When Jong-Min and I met in May, it was a few weeks before the U.S. Supreme Court was set to make a decision on the case. It was still very unclear what would happen. I asked Jong-Min what it’s like to wait for a decision and he just shrugged. “I’ve been waiting my whole life. What’s another month? I just wish we had the chance to legalize our status.”

On June 23, the U.S Supreme Court’s deliberation over DACA/DAPA ended in a 4-4 tie, meaning that the executive actions will not be implemented. The tie means that the case gets punted back to the lower courts. While the Supreme Court’s ruling was not a decision on whether the executive actions were constitutional and there is a possibility they could hear it again, the tie has a huge impact on the five million undocumented immigrants who would have qualified under the provisions.

A few weeks after the Supreme Court decision, I asked Jong-Min how he felt. “I felt angry… There’s nothing for me, there’s nothing for my parents.
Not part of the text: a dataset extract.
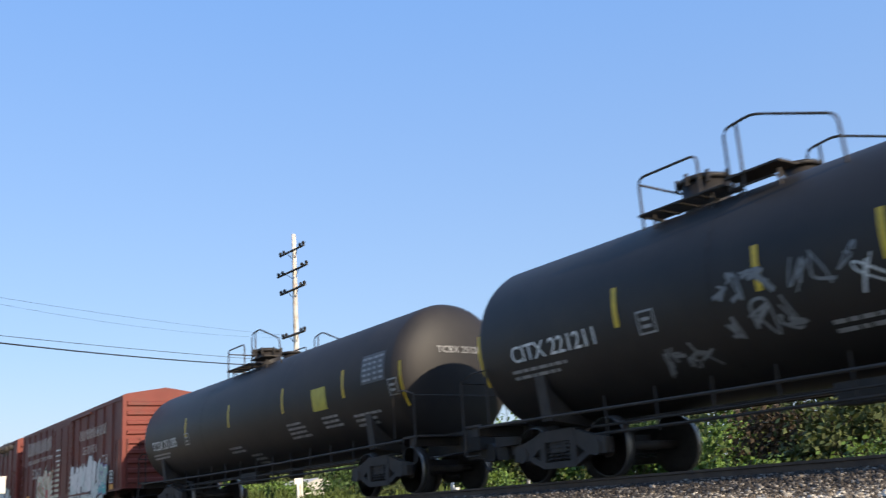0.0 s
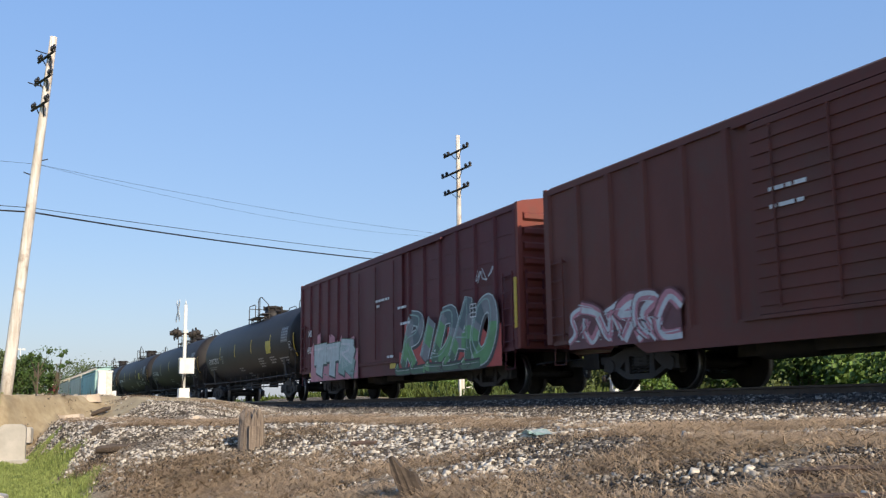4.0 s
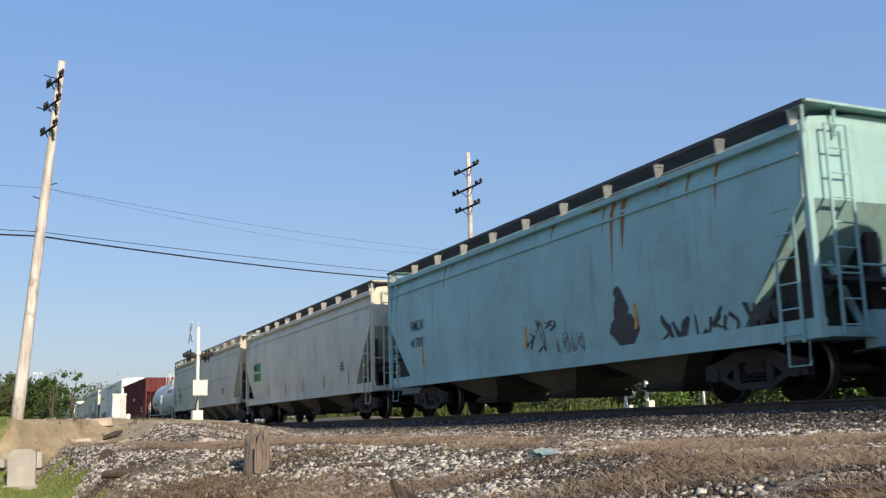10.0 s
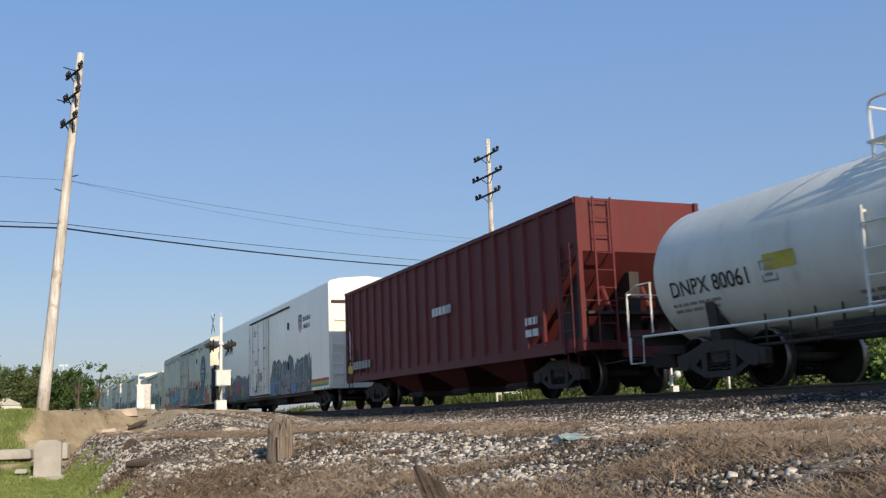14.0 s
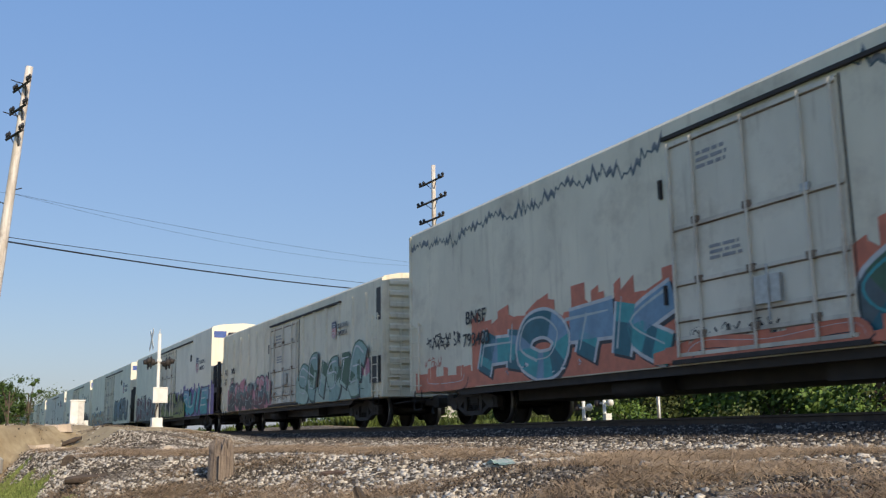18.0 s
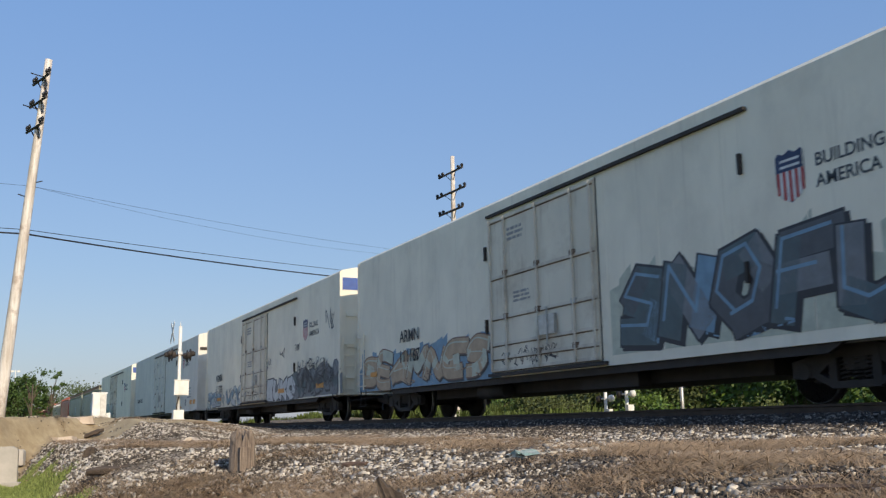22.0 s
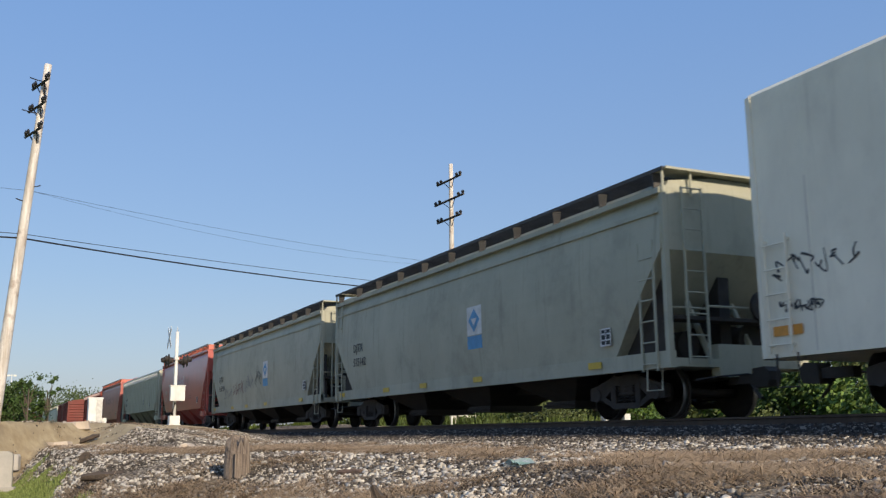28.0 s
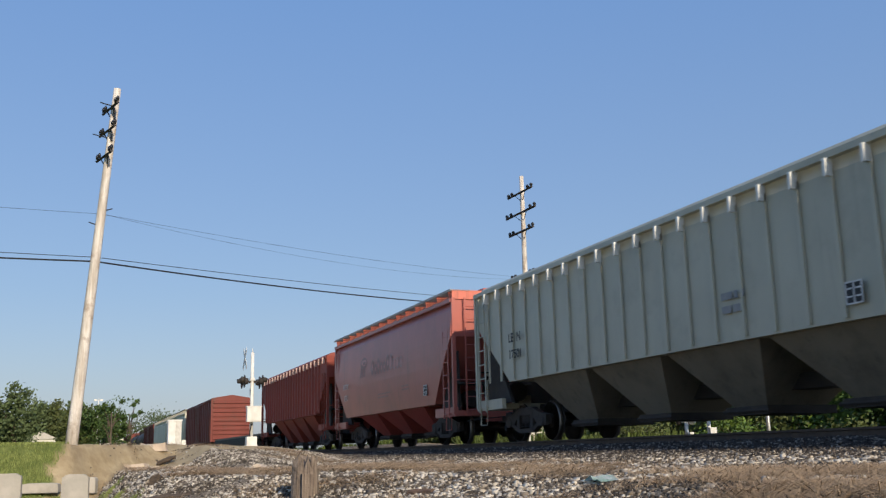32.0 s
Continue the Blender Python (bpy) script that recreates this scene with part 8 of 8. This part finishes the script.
slogan(car, 7.44, y, 3.2)
piece(car, "OSIRIS", -10.1, -2.3, 0.8, 2.2, y, ["maroon", "grey", "maroon"], "white", "grey", (0.5, 1.05), 81, 0.25, 0.12, "white", "maroon and grey graffiti with white outlines", 0.03, jag=0.14)
piece(car, "EARTHA", -2.2, 4.7, 0.8, 1.95, y - 0.068, ["lime", "olive", "dark", "lime"], "dark", "lime", (0.3, 0.8), 82, 0.27, 0.25, "dark", "lime and black graffiti", 0.05, jag=0.24)
piece(car, "MM", 2.7, L - 0.3, 0.8, 1.6, y, ["purple"], "purple", "purple", (1.2, 2.0), 83, 0.2, shine="purple")
piece(car, "RUIE", 4.4, L - 0.6, 0.82, 2.2, y - 0.009, ["teal", "teal", "sky"], "navy", None, seed=84, weight=0.3, lean=0.25, shine="ice", label="bright blue graffiti letters", rim=0.05, smooth=False)
letters(car, "ARMN", -7.6, 2.1, 0.38, y, LETTER_B)

car, L, y = couple(reefer(358.2, 378.8, "white refrigerator car with tan and blue graffiti", REEFER, 4.77, (-1.7, 2.5), unit=True), 358.2, 378.8)
letters(car, "ARMN", -7.0, 2.02, 0.46, y - 0.03, LETTER_B)
letters(car, "111167", -7.05, 1.48, 0.46, y - 0.03, LETTER_B)
slogan(car, 7.37, y, 3.2)
piece(car, "SEAMNES", -9.9, -2.0, 0.8, 1.85, y, ["tan", "tan", "bone", "tan"], "brown", "sky", (0.5, 1.1), 91, 0.26, 0.3, "bone", "tan and pale blue graffiti", 0.03, jag=0.1)
piece(car, "SNOFU", 3.15, 9.3, 0.98, 2.5, y, ["sky", "smoke", "slate", "grey", "smoke"], "dark", "bone", (0.5, 0.98), 92, 0.27, 0.1, "sky", "large grey letters with tan and blue fill", 0.045, smooth=False)
reflectors(car, (-L + 1.3,), 1.2, y - 0.012, ORANGE, 0.5, 0.14)

car, L, y = couple(reefer(380.5, 400.9, "white refrigerator car with dark graffiti and a blue end band", REEFER, 4.79, (-2.6, 1.35), blue_band=True), 380.5, 400.9)
letters(car, "ARMN", -7.87, 2.03, 0.48, y - 0.03, LETTER_B)
letters(car, "111200", -7.9, 1.5, 0.48, y - 0.03, LETTER_B)
slogan(car, 6.5, y, 3.2, 1.0, "KILLING")
piece(car, "SESIVCO", -9.9, -2.7, 0.8, 1.6, y, ["white", "ice", "sky", "ice"], "grey", None, seed=101, weight=0.22, lean=0.2, label="white and pale blue graffiti", rim=0.02, jag=0.1)
tag(car, -9.8, 0.9, 6.8, 0.7, y - 0.016, "grey", 104, None, 0.03)
piece(car, "EUKO", 1.35, 5.2, 0.8, 1.72, y, ["white", "white"], "dark", "grey", (0.6, 1.05), 102, 0.24, 0.15, "white", "white block graffiti letters", 0.05, smooth=False)
piece(car, "OSMOCES", 4.9, 10.0, 0.85, 1.85, y - 0.004, ["grey", "slate", "smoke", "grey"], "dark", "grey", (0.5, 1.05), 103, 0.3, 0.2, "smoke", "dark grey graffiti with black scrawls", 0.03, jag=0.2)
tag(car, 5.3, 1.0, 4.4, 0.8, y - 0.03, "dark", 105, None, 0.045)
tag(car, 5.6, 1.75, 3.2, 0.4, y - 0.03, "dark", 106, None, 0.035)
tag(car, L - 1.4, 3.0, 1.0, 0.8, y, "dark", 11, None, 0.05)
tag(car, 3.2, 2.4, 0.7, 0.4, y, "dark", 12)
tag(car, 5.2, 2.5, 0.6, 0.3, y, "dark", 13)
tag(car, -1.0, 2.0, 3.0, 0.5, y, "grey", 14)
reflectors(car, (L - 2.0, 3.5, -L + 3.0), 1.1, y - 0.012, ORANGE, 0.8, 0.16)
bm = bmesh.new()
part("end_lettering", (box(bm, L + 0.004, L + 0.012, -0.4, 0.9, 3.72, 3.85), bm)[1], LETTER_B, car)

car, L, y = couple(reefer(403.2, 426.25, "plain dull white refrigerator car with few markings", REEFER_DULL, 4.8, (-2.6, 1.4)), 403.2, 426.25)
letters(car, "ARMN 170056", -10.15, 1.72, 0.38, y, LETTER_B)
slogan(car, 7.5, y, 3.57)
plate_frame(car, 8.3, 1.28, y, 0.36)
reflectors(car, (9.78, 10.7), 1.16, y, ORANGE, 0.6, 0.22)
reflectors(car, (L - 4.6, 0.5), 1.0, y, ORANGE, 0.4, 0.1)
bars(car, 8.7, 2.0, 1.2, 4, y, flat_color("stencil_grey", (0.3, 0.3, 0.3)), 0.07, 0.09, 3)
bm = bmesh.new()
box(bm, L + 0.004, L + 0.012, -1.42, 1.42, 3.95, 4.12)
part("end_band", bm, STEEL_DARK, car)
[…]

It frustrates me when we keep losing and then everybody talks about elections.”

He continued, “We’re waiting for politicians all the time and nothing really happens.”

Jong-Min says he’s no longer going to wait for DACA to pass in order to go to law school and study for the LSAT.

I ask him if he’s nervous about this year’s presidential election, given the vitriolic anti-immigrant rhetoric from presidential candidate Donald Trump.

“I’m not personally nervous but I think a lot of people are – but if we band together, hopefully we can push things along and help people under threat of deportation. I think no matter who the President will be, the community still has to organize for our rights.”